Output every line exactly as written. Leave out pictures.

### Data
--------------------------------------------------

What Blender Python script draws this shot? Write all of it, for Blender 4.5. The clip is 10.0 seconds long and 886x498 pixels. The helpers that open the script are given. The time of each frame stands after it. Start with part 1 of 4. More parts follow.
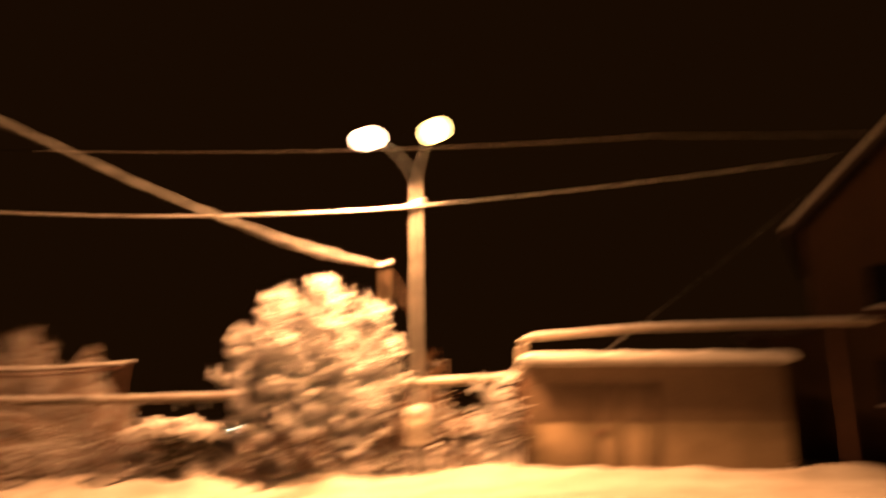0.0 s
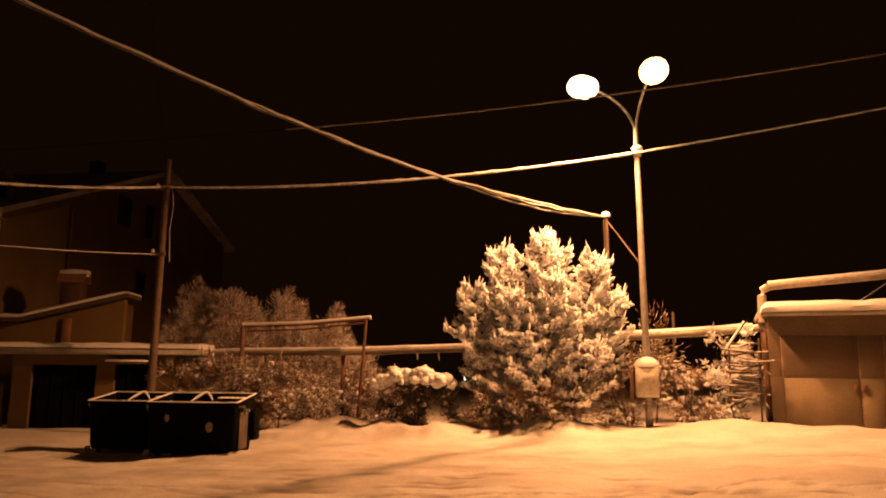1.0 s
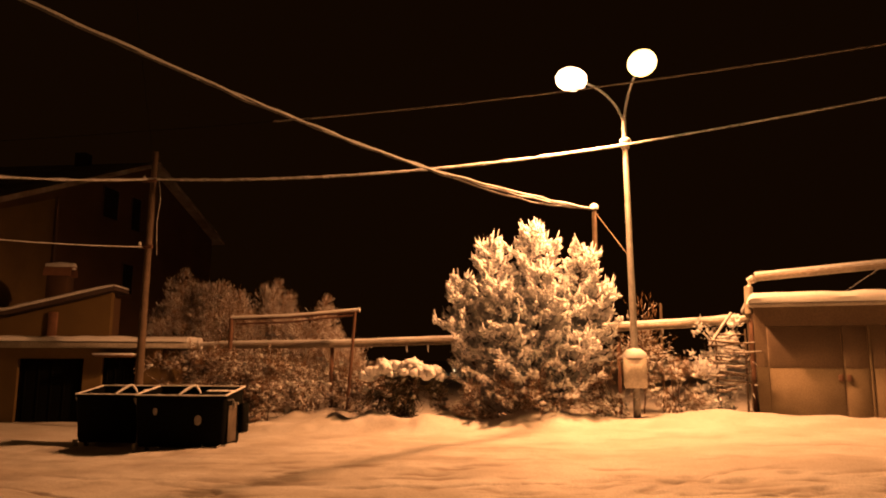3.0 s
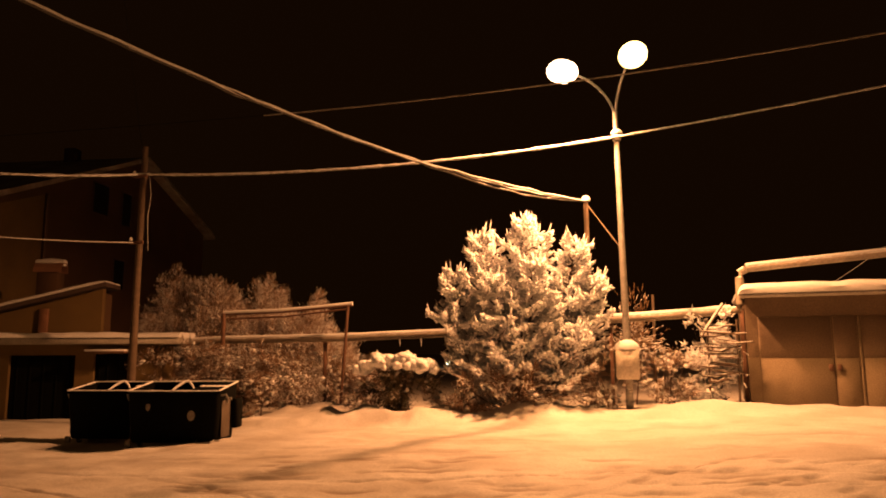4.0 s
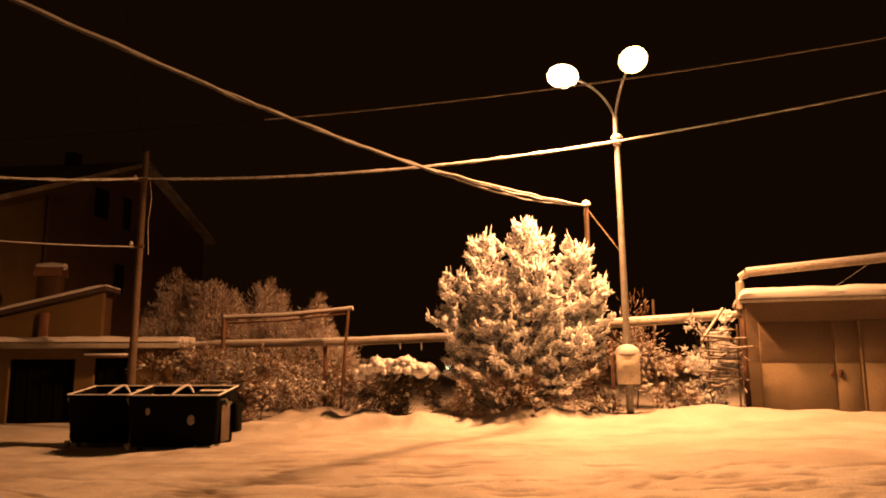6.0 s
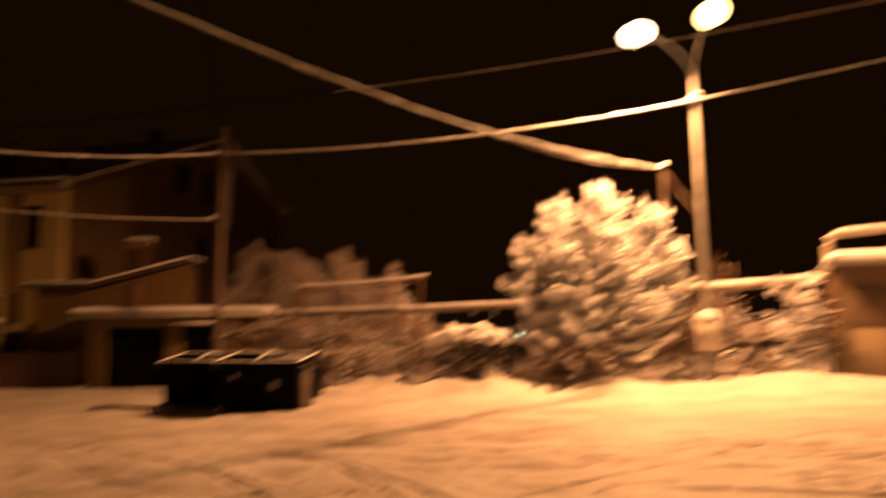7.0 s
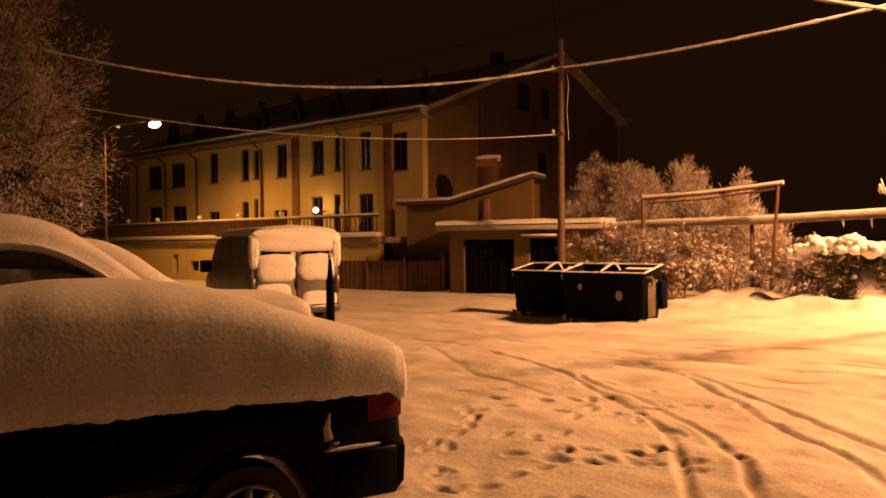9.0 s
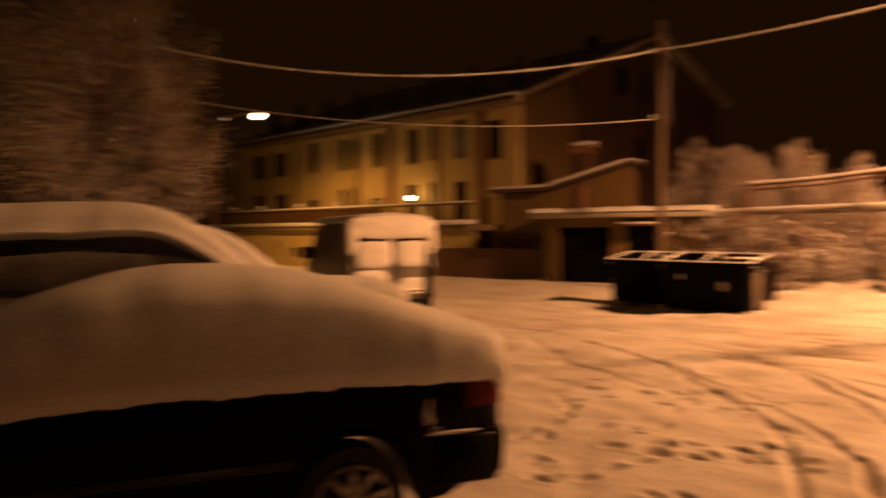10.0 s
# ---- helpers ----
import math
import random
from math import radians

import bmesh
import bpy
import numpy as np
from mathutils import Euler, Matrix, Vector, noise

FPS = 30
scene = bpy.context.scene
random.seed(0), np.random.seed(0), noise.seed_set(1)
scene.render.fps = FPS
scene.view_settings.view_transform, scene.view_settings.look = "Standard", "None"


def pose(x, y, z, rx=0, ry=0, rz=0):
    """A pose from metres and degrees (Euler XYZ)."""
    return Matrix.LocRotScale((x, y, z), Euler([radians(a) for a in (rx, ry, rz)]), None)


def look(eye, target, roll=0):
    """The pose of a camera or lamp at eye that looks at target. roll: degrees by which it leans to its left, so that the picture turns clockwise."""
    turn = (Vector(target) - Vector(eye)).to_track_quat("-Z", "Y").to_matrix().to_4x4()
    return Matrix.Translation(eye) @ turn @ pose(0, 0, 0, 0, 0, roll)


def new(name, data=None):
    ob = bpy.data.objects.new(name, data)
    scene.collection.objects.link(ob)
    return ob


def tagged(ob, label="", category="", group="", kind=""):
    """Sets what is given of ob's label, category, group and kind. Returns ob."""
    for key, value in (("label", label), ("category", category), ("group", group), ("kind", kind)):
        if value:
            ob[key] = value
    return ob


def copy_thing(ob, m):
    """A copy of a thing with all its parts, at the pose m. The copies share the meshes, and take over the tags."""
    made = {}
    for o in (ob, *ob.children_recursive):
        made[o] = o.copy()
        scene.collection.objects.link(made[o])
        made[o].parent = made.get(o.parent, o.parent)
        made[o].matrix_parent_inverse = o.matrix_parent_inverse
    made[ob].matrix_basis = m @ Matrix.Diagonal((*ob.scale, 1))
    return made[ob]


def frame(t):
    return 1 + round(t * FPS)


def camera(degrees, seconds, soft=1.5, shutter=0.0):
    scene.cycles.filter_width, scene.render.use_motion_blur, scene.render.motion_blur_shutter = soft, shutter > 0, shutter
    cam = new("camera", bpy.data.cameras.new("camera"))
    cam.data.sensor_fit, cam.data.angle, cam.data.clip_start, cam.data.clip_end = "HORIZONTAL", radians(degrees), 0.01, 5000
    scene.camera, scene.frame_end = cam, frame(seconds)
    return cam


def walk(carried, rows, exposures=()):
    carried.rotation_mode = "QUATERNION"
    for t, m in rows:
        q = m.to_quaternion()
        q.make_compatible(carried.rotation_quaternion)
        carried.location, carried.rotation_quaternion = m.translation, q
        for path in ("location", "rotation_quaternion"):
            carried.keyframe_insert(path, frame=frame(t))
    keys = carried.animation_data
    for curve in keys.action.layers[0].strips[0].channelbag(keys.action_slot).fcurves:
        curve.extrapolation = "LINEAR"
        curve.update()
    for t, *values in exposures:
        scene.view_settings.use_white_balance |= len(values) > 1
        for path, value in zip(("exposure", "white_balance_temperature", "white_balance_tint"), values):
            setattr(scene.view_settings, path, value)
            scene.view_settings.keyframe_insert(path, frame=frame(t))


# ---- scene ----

--------------------------------------------------

### Response for this exercise
What Blender Python script draws this shot? Write all of it, for Blender 4.5. The clip is 10.0 seconds long and 886x498 pixels. The helpers that open the script are given. The time of each frame stands after it. Start with part 1 of 4. More parts follow.
0.0 s
1.0 s
3.0 s
4.0 s
6.0 s
7.0 s
9.0 s
10.0 s
# ---- helpers ----
import math
import random
from math import radians

import bmesh
import bpy
import numpy as np
from mathutils import Euler, Matrix, Vector, noise

FPS = 30
scene = bpy.context.scene
random.seed(0), np.random.seed(0), noise.seed_set(1)
scene.render.fps = FPS
scene.view_settings.view_transform, scene.view_settings.look = "Standard", "None"


def pose(x, y, z, rx=0, ry=0, rz=0):
    """A pose from metres and degrees (Euler XYZ)."""
    return Matrix.LocRotScale((x, y, z), Euler([radians(a) for a in (rx, ry, rz)]), None)


def look(eye, target, roll=0):
    """The pose of a camera or lamp at eye that looks at target. roll: degrees by which it leans to its left, so that the picture turns clockwise."""
    turn = (Vector(target) - Vector(eye)).to_track_quat("-Z", "Y").to_matrix().to_4x4()
    return Matrix.Translation(eye) @ turn @ pose(0, 0, 0, 0, 0, roll)


def new(name, data=None):
    ob = bpy.data.objects.new(name, data)
    scene.collection.objects.link(ob)
    return ob


def tagged(ob, label="", category="", group="", kind=""):
    """Sets what is given of ob's label, category, group and kind. Returns ob."""
    for key, value in (("label", label), ("category", category), ("group", group), ("kind", kind)):
        if value:
            ob[key] = value
    return ob


def copy_thing(ob, m):
    """A copy of a thing with all its parts, at the pose m. The copies share the meshes, and take over the tags."""
    made = {}
    for o in (ob, *ob.children_recursive):
        made[o] = o.copy()
        scene.collection.objects.link(made[o])
        made[o].parent = made.get(o.parent, o.parent)
        made[o].matrix_parent_inverse = o.matrix_parent_inverse
    made[ob].matrix_basis = m @ Matrix.Diagonal((*ob.scale, 1))
    return made[ob]


def frame(t):
    return 1 + round(t * FPS)


def camera(degrees, seconds, soft=1.5, shutter=0.0):
    scene.cycles.filter_width, scene.render.use_motion_blur, scene.render.motion_blur_shutter = soft, shutter > 0, shutter
    cam = new("camera", bpy.data.cameras.new("camera"))
    cam.data.sensor_fit, cam.data.angle, cam.data.clip_start, cam.data.clip_end = "HORIZONTAL", radians(degrees), 0.01, 5000
    scene.camera, scene.frame_end = cam, frame(seconds)
    return cam


def walk(carried, rows, exposures=()):
    carried.rotation_mode = "QUATERNION"
    for t, m in rows:
        q = m.to_quaternion()
        q.make_compatible(carried.rotation_quaternion)
        carried.location, carried.rotation_quaternion = m.translation, q
        for path in ("location", "rotation_quaternion"):
            carried.keyframe_insert(path, frame=frame(t))
    keys = carried.animation_data
    for curve in keys.action.layers[0].strips[0].channelbag(keys.action_slot).fcurves:
        curve.extrapolation = "LINEAR"
        curve.update()
    for t, *values in exposures:
        scene.view_settings.use_white_balance |= len(values) > 1
        for path, value in zip(("exposure", "white_balance_temperature", "white_balance_tint"), values):
            setattr(scene.view_settings, path, value)
            scene.view_settings.keyframe_insert(path, frame=frame(t))


# ---- scene ----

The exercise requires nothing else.